Mack Donald, the manager of a fast-food restaurant, is expecting a very busy lunch period. So he’s asked 5 employees to come in and put in a 4-hour shift during the lunch period. But you know what they say about the best laid plans of mice and men. That day it snows heavily. Most people stay home. The roads are empty and the restaurant is without customers. The 5 employees stand by their burger machines and fryers with nothing to do. After a half hour, Mack realizes that the expected lunch crowd isn’t coming. So he tells 2 of the employees to go home. Both employees earn minimum wage.


How much pay are the 2 employees sent home early entitled to receive for the day?

A) Wages for the half-hour they actually worked.
B) Wages for one hour since employees can’t be paid in half-hour shifts.
C) The “call-in” pay guaranteed to employees under the ESA law.
D) Wages for the entire 4-hour shift they were scheduled to work.


C. The employees get the call-in amount under the ESA laws of the province where the restaurant is located.


Most employees are entitled to a minimum payment each time they show up for work at their employer’s request, even if it turns out that there isn’t enough work for them to do. The purpose of this rule is to protect employees in case unforeseen changes occur after they report to work. The minimum amount is either the hours they actually work or a “call-in” or “minimum daily” amount set by provincial law, whichever is higher.

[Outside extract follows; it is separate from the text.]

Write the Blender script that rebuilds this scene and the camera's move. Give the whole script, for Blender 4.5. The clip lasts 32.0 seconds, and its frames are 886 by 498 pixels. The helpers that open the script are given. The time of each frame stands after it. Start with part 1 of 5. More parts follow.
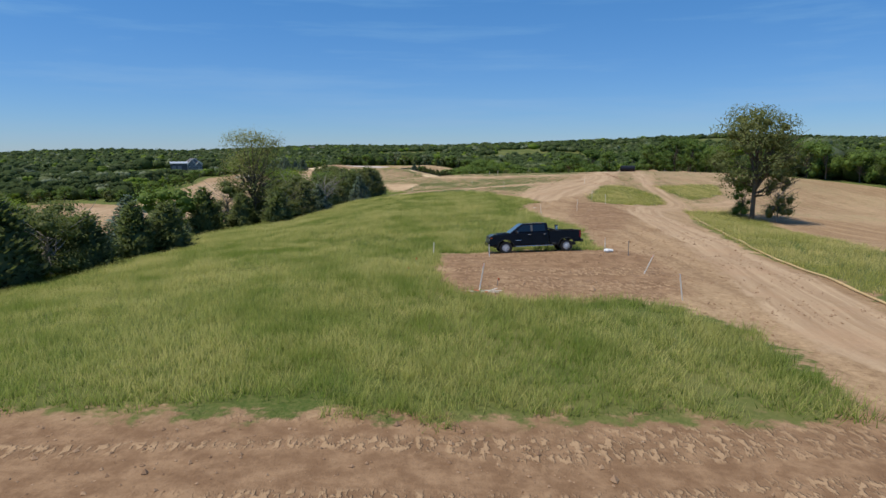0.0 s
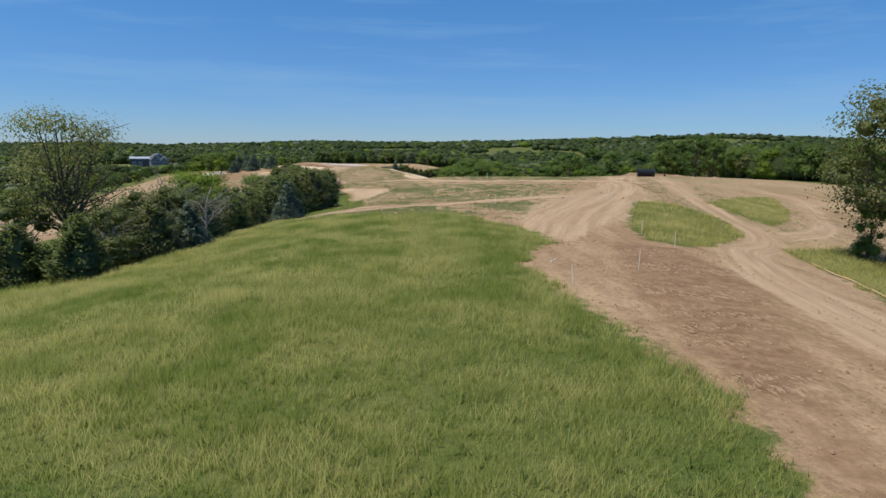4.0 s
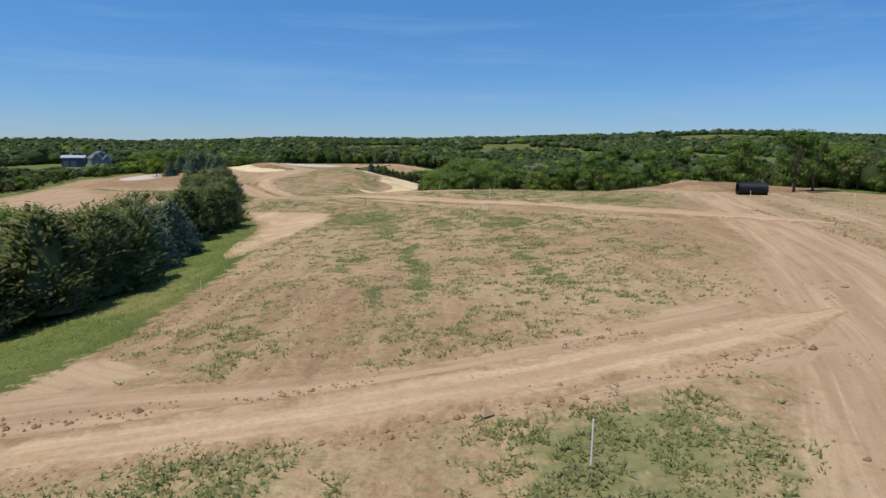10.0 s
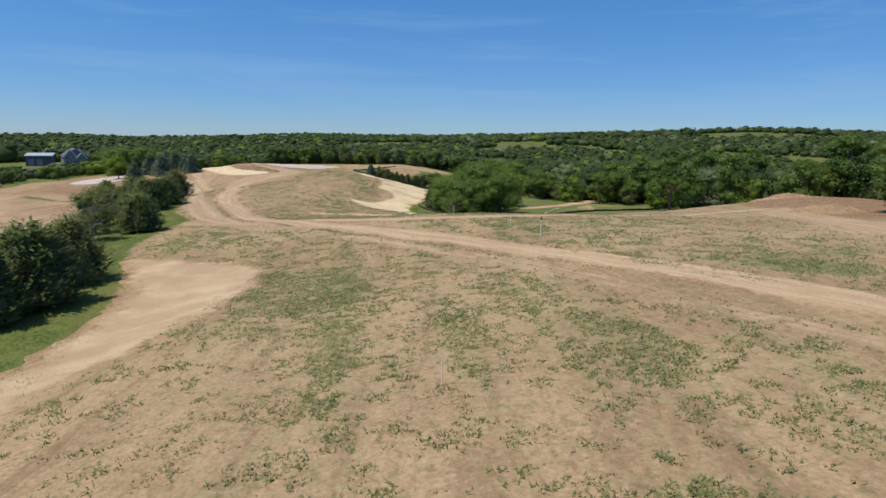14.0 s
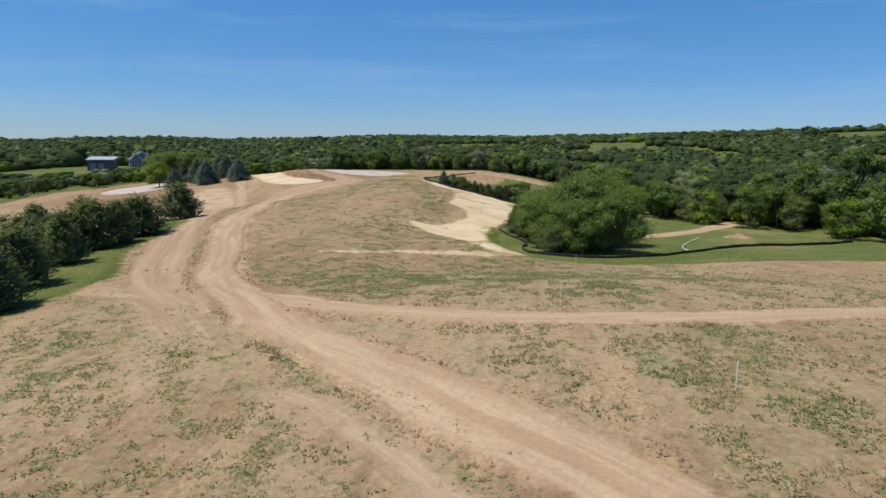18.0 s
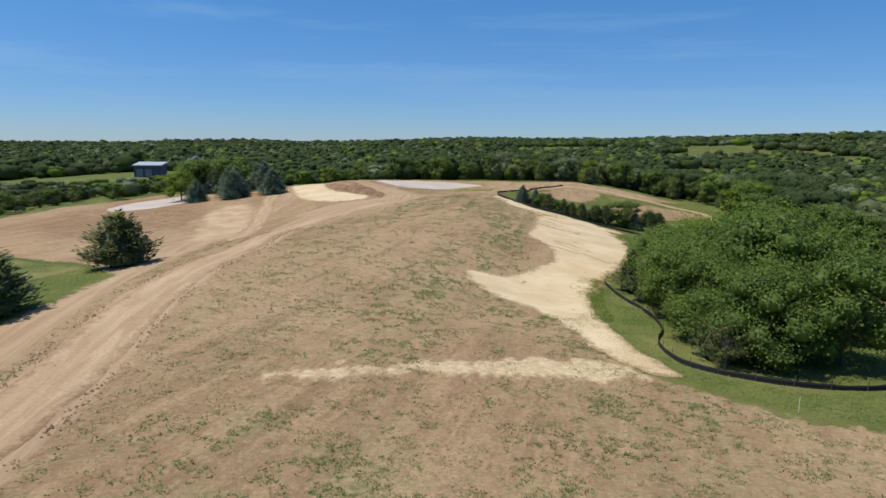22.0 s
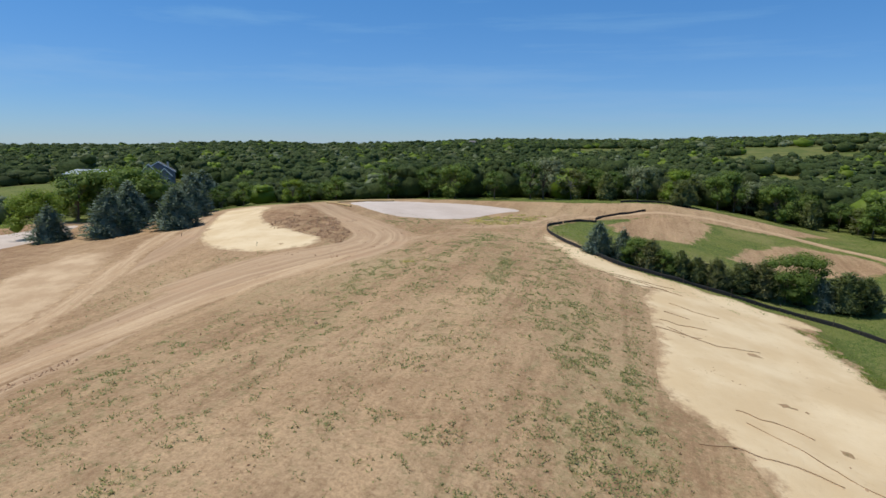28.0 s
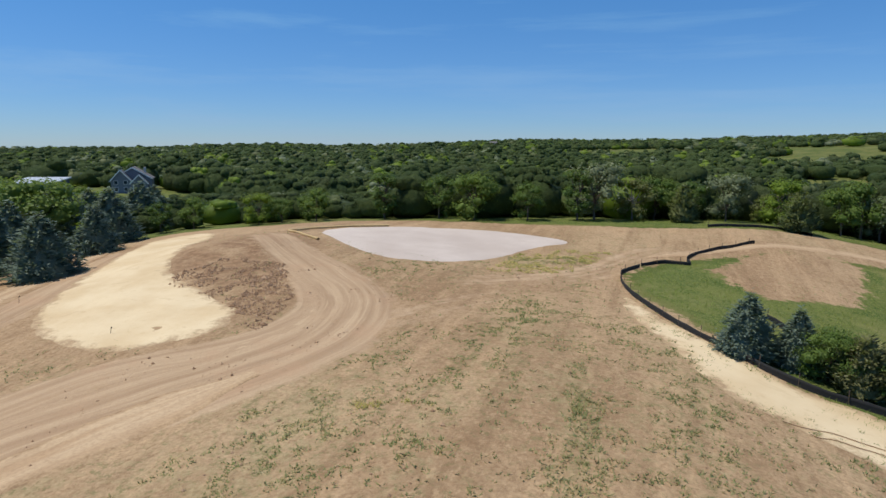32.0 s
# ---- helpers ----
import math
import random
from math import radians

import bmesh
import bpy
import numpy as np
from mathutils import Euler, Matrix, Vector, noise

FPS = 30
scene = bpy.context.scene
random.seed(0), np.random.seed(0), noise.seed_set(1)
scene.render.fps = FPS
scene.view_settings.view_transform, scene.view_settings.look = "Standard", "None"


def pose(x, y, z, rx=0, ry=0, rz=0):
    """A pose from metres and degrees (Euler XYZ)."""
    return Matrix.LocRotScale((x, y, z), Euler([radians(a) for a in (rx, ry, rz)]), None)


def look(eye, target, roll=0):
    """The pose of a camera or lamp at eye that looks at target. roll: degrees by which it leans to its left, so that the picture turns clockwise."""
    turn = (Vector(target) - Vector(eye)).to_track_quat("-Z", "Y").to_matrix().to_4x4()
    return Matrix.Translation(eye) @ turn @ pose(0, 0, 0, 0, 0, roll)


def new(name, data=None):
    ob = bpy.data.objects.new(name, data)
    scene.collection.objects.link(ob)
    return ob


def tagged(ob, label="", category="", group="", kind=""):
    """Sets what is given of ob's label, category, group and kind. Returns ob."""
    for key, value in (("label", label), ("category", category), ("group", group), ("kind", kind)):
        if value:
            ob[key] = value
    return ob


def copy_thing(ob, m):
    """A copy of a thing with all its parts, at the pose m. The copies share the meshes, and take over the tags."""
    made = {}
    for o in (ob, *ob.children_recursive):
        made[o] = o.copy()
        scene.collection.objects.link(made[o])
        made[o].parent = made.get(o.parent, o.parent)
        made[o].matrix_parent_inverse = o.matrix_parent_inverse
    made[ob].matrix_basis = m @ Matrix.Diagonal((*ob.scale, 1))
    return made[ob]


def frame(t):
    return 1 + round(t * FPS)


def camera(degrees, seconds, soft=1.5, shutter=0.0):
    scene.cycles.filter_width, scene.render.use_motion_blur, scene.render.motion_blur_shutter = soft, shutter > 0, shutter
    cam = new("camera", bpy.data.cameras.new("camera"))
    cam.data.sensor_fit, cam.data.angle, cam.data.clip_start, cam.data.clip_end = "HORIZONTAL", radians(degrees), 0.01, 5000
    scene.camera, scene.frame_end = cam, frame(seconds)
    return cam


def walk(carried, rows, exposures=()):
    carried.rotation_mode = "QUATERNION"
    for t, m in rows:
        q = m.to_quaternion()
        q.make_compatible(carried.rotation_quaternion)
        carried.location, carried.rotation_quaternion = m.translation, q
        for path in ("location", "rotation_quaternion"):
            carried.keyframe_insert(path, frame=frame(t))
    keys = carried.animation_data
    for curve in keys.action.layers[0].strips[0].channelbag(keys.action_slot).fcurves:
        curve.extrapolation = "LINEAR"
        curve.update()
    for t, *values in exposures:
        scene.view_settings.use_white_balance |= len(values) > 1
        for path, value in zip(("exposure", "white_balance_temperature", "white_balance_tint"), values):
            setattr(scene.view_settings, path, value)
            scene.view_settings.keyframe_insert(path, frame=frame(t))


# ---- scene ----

In this case, call-in pay is higher. So C is the right answer. Note: The amount of call-in pay employees are entitled to receive varies by province and territory. (See the list below to determine what your jurisdiction requires.)


A is wrong for the same reason that C is correct. The call-in pay amount in this case will be higher than the wages the employees would receive for the hours they actually worked regardless of which province’s law applies. Explanation: The employees are making the minimum wage. They worked just 30 minutes. Three hours of minimum wage is the lowest call-in rate in Canada. Consequently, call-in pay would be higher than pay for 30 minutes.

B is wrong because even an hour of pay at minimum wage would be lower than call-in pay. Moreover, the premise of B is wrong. In other words, there is no restriction against paying employees in half-hour shifts.

D is wrong because in most provinces you don’t have to pay employees for the full amount of the expected shift if you tell them to go home early due to a lack of work. Your liability, in other words, is limited to the call-in amount.